KOBQ
- Albuquerque, New Mexico; United States;
- Broadcast area: Albuquerque metropolitan area
- Frequency: 93.3 MHz
- Branding: 93-3 The Q

Programming
- Format: Top 40 (CHR)
- Affiliations: Westwood One

Ownership
- Owner: Cumulus Media; (Radio License Holding CBC, LLC);
- Sister stations: KDRF; KKOB; KKOB-FM; KMGA; KNML; KRST; KTBL;

History
- First air date: August 1, 1967 (as KOB-FM)
- Former call signs: KOB-FM (1967–1986); KKOB-FM (1986–2019);

Technical information
- Facility ID: 11250
- Class: C
- ERP: 21,500 watts
- HAAT: 1,265 meters (4,150 ft)

Links
- Webcast: Listen live
- Website: 933theq.com

= KOBQ =

Contemporary hit radio station in Albuquerque, New Mexico, United States

KOBQ (93.3 FM) is a commercial radio station in Albuquerque, New Mexico. It is owned by Cumulus Media and broadcasts a top 40 (CHR) radio format, branded as "93-3 The Q". Its radio studios and offices are in Downtown Albuquerque.

KOBQ has an effective radiated power (ERP) of 21,500 watts. The transmitter is atop Sandia Peak.

==History==
===Beautiful music===
In 1964, Hubbard Broadcasting Inc. applied to the Federal Communications Commission (FCC) for a construction permit to build a new FM radio station to operate alongside KOB and KOB-TV. The FM station was originally planned to begin broadcasting by Fall of that year with an antenna erected on the AM tower, and was slated to simulcast the AM programming. It signed on the air on August 14, 1967, as KOB-FM.

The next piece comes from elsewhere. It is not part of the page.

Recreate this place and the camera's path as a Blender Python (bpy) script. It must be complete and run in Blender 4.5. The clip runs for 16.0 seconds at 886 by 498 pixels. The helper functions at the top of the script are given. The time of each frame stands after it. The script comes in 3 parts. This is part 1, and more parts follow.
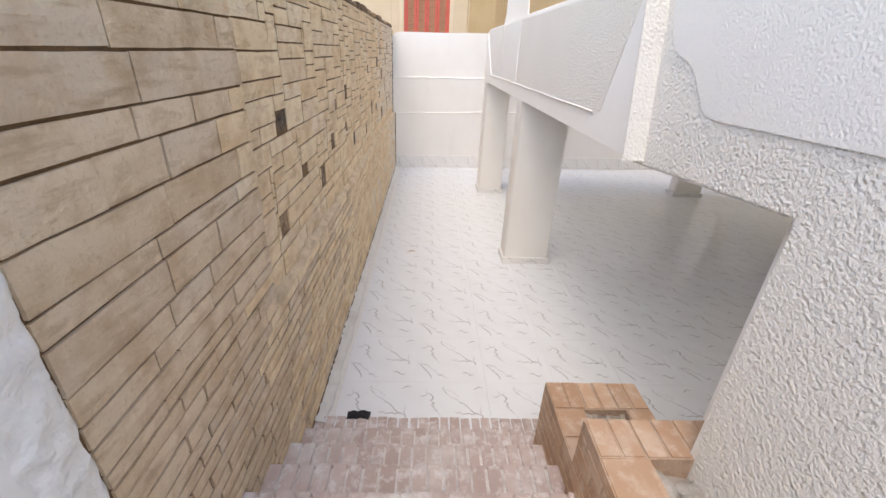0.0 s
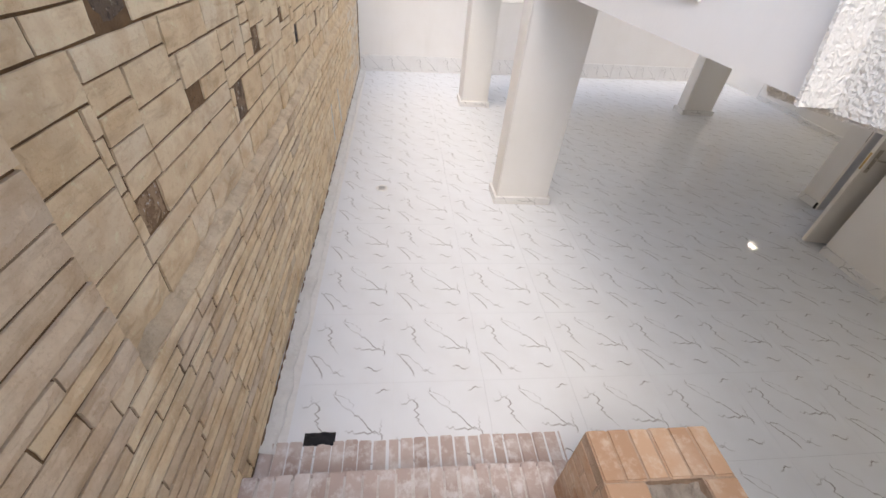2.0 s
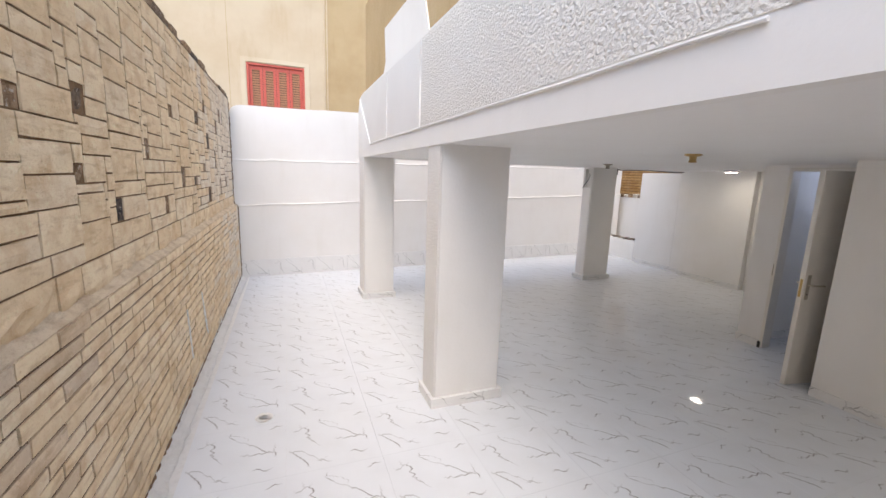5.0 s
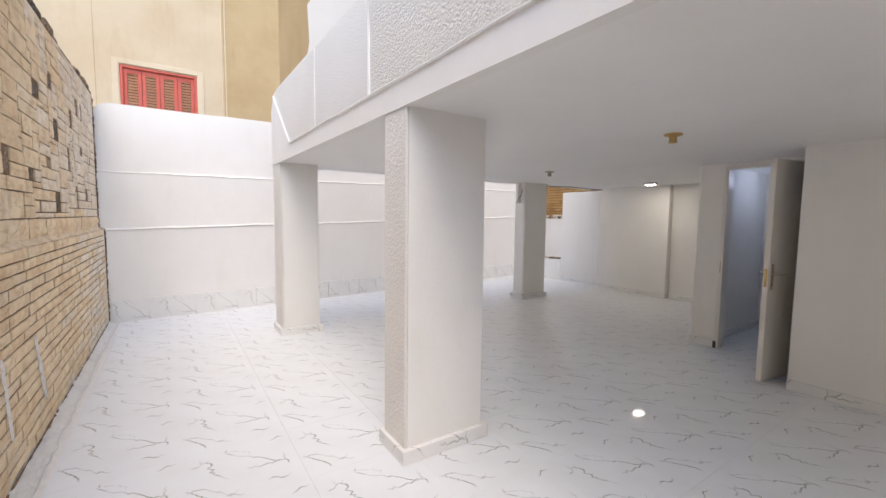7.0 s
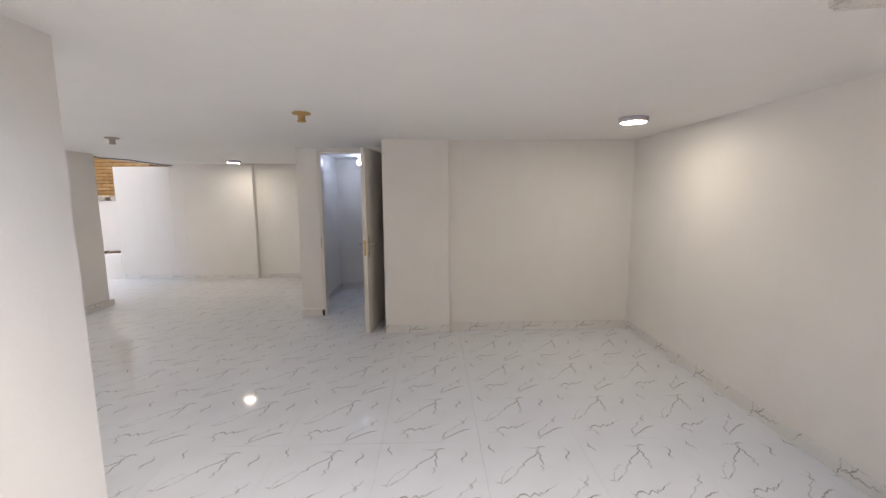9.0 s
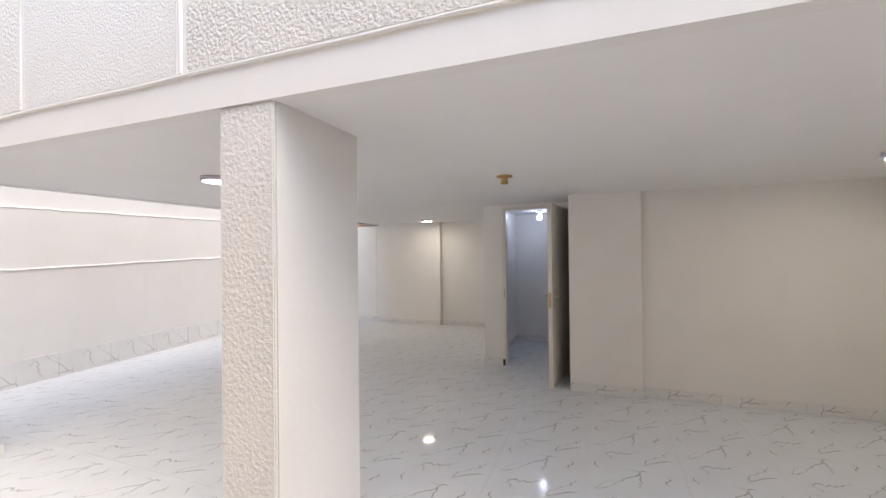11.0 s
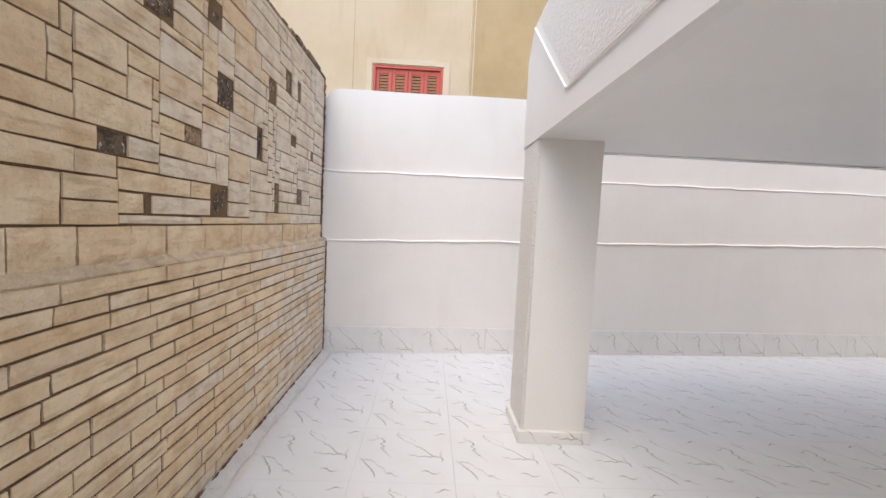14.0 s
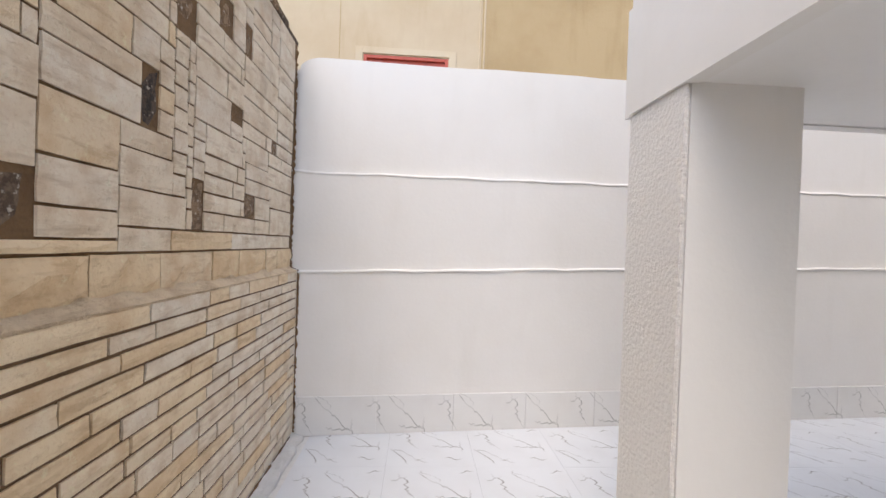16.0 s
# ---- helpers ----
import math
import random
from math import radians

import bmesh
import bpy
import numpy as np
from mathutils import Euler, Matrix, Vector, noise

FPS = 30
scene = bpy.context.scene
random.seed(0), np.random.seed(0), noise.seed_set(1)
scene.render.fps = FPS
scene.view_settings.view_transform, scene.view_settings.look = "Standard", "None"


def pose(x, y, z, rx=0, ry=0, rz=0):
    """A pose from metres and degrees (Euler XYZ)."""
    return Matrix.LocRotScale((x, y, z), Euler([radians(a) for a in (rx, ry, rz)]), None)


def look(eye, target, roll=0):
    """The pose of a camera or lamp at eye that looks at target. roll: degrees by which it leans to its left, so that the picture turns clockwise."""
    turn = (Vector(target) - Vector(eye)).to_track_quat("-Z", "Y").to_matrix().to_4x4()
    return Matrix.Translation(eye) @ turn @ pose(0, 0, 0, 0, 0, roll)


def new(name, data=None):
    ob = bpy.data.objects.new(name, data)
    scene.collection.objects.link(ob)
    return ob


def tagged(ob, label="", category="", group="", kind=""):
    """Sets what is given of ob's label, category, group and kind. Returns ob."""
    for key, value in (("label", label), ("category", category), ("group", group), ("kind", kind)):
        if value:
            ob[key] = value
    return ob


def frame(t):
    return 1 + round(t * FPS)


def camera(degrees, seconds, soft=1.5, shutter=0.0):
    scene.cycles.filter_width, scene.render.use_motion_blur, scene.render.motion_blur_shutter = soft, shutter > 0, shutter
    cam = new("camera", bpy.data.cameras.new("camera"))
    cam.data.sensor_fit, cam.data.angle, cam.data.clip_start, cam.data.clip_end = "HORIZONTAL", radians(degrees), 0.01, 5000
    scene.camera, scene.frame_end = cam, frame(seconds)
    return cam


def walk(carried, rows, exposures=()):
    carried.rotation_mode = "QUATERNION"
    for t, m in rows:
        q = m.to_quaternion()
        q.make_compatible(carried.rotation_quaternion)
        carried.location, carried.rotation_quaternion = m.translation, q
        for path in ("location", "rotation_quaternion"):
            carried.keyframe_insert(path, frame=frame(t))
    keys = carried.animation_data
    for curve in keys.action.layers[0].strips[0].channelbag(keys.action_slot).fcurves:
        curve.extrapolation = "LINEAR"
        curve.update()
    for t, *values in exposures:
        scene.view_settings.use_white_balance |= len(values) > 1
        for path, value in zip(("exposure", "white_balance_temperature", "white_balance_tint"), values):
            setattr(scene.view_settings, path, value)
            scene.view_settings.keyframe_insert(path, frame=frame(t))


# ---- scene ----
cam = camera(95.0, 16.0)
PATH = [
    (0, (0.807, 0.157, 2.448), (0.888, 1.955, 1.574), 2.7),
    (0.5, (0.728, 0.508, 2.461), (0.889, 2.192, 1.394), 3.1),
    (1, (0.786, 0.772, 2.412), (0.911, 2.38, 1.229), 3.4),
    (1.5, (0.817, 0.971, 2.397), (0.909, 2.494, 1.104), 4.3),
    (2, (0.752, 1.19, 2.288), (0.983, 2.739, 1.044), 5.8),
    (2.5, (0.712, 1.377, 2.227), (0.863, 2.963, 1.017), 4.4),
    (3, (0.793, 1.53, 2.123), (0.928, 3.219, 1.06), 4.4),
    (3.5, (0.775, 1.696, 2.047), (1.084, 3.44, 1.117), 3.8),
    (4, (0.731, 1.877, 1.988), (1.093, 3.673, 1.186), 2.0),
    (4.5, (0.805, 1.999, 1.842), (1.231, 3.885, 1.332), 3.3),
    (4.7, (0.811, 2.045, 1.826), (1.359, 3.917, 1.387), 2.8),
    (6.8, (0.771, 2.781, 1.396), (1.814, 4.484, 1.3), 0.5),
    (7, (0.752, 2.884, 1.41), (1.858, 4.543, 1.252), 0.7),
    (7.5, (0.811, 3.14, 1.405), (2.144, 4.619, 1.22), 0.9),
    (8, (0.847, 3.298, 1.417), (2.486, 4.429, 1.23), 1.3),
    (8.5, (0.807, 3.467, 1.391), (2.743, 3.893, 1.127), -1.1),
    (8.7, (0.835, 3.495, 1.424), (2.805, 3.698, 1.143), -0.9),
    (10.8, (0.671, 3.717, 1.442), (2.598, 4.255, 1.449), 0.1),
    (11, (0.658, 3.744, 1.44), (2.524, 4.463, 1.452), -0.6),
    (11.5, (0.744, 3.914, 1.437), (2.362, 5.089, 1.387), -0.0),
    (11.8, (0.818, 4.032, 1.434), (2.091, 5.574, 1.39), 0.6),
    (11.9, (0.827, 4.036, 1.43), (2.005, 5.651, 1.376), 1.2),
    (12, (0.864, 4.078, 1.436), (1.842, 5.821, 1.374), 2.6),
    (12.5, (0.946, 4.327, 1.409), (1.579, 6.217, 1.249), 3.0),
    (13, (0.96, 4.663, 1.446), (1.443, 6.595, 1.267), 3.2),
    (13.5, (1.067, 4.939, 1.448), (1.265, 6.929, 1.403), 1.7),
    (14, (1.116, 5.176, 1.429), (1.189, 7.171, 1.304), 2.8),
    (14.5, (1.069, 5.51, 1.442), (1.214, 7.504, 1.421), 2.2),
    (15, (1.032, 5.77, 1.435), (1.156, 7.76, 1.276), 1.7),
    (15.5, (1.019, 6.131, 1.445), (1.16, 8.124, 1.36), 0.9),
    (16, (0.908, 6.47, 1.424), (1.029, 8.466, 1.406), 2.0),
]
EXPOSURES = [(0, 1.28, 6950, 9), (2.5, 1.35, 6780, 9), (4.5, 1.37, 6680, 9), (7, 1.32, 6700, 9), (8, 1.42, 6800, 9), (8.5, 1.68, 6850, 9), (11, 1.58, 6800, 9), (11.5, 1.40, 6750, 9), (12, 1.22, 6780, 9), (12.5, 1.2, 6780, 9), (14, 1.17, 6780, 9), (16, 1.10, 6780, 9)]
SKY, SUN, SUN_SOFT = 0.15, 0.24, 60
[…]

Instead of simulcasting KOB, KOB-FM featured a completely automated format, operating from 6:30 a.m. to midnight. It played "modern, stereophonic music performed by the top recording artists of the day". Selections included "bright uptempo sounds" in the morning. Jazz and light classical music were heard in the evenings. KOB-FM was the first station to broadcast from atop Sandia Crest. The broadcast range at the time was determined to be about 150 mi. Management stated: "The decision to program from the transmitter atop the mountain stems from the fact that stereophonic programming material relayed to a transmitter via microwave results in a reproduction of lower sound quality". From the late 1960s until 1981, KOB-FM carried a beautiful music format, still largely automated.

===Adult contemporary===
August 1981 saw a shift in programming, as KOB-FM changed to an adult contemporary format. KOB-FM became one of the highest rated FM stations throughout the 1980s. New FM competitors began broadcasting, but KOB-FM continued to dominate the market for many years.

In October 1986, Hubbard sold KOB-AM-FM to Price Communications for $16.5 million. The call letters were changed to KKOB-FM with no changes in programming. The stations were later acquired by Fairmont Communications. Fairmont sold both stations to Citadel Communications in late 1993 for $9 million. Citadel would also acquire KMGA, which had a soft AC format, which created an FM duopoly of KKOB-FM and KMGA. The acquisition prompted KKOB-FM to pick up the tempo and become a hot adult contemporary station.

===Top 40 and 1980s hits===
KKOB-FM's first shift to mainstream Top 40 came in 1999. It started using the slogan "Today's Best Music", rivaling the newly launched KCHQ-FM, "Channel 105.1", which returned the top 40 format to the market after a six-year absence. Both stations were often head-to-head in the ratings until November 2000, when KCHQ shifted to a 1980s hits format.

In January 2001, KKOB-FM also switched to a 1980s format, putting the two stations in competition once again. KKSS, which had been facing a fierce rhythmic contemporary battle with KYLZ-FM, become the area's mainstream Top 40 outlet a few weeks later. In November 2002, KKSS was sold to Hispanic Broadcasting Corporation and returned to Rhythmic Top 40. KCHQ had dropped the 1980s format in the fall of 2001, but the format continued to lose steam on KKOB-FM. On December 25, 2002, KKOB-FM returned to the Top 40 format and once again was using the three-letter "KOB" identification in its branding.

===KOBQ===
On November 15, 2019, "93.3 KOB FM" rebranded as "93.3 The Q", using a new call sign KOBQ, but with no change in format. The change was made in part to avoid confusion with sister station KKOB AM, who recently added an FM translator at 94.5 MHz. The KKOB-FM call letters were reassigned to 96.3 FM (formerly KBZU) on January 6, 2020, when that station began simulcasting the news/talk format of KKOB.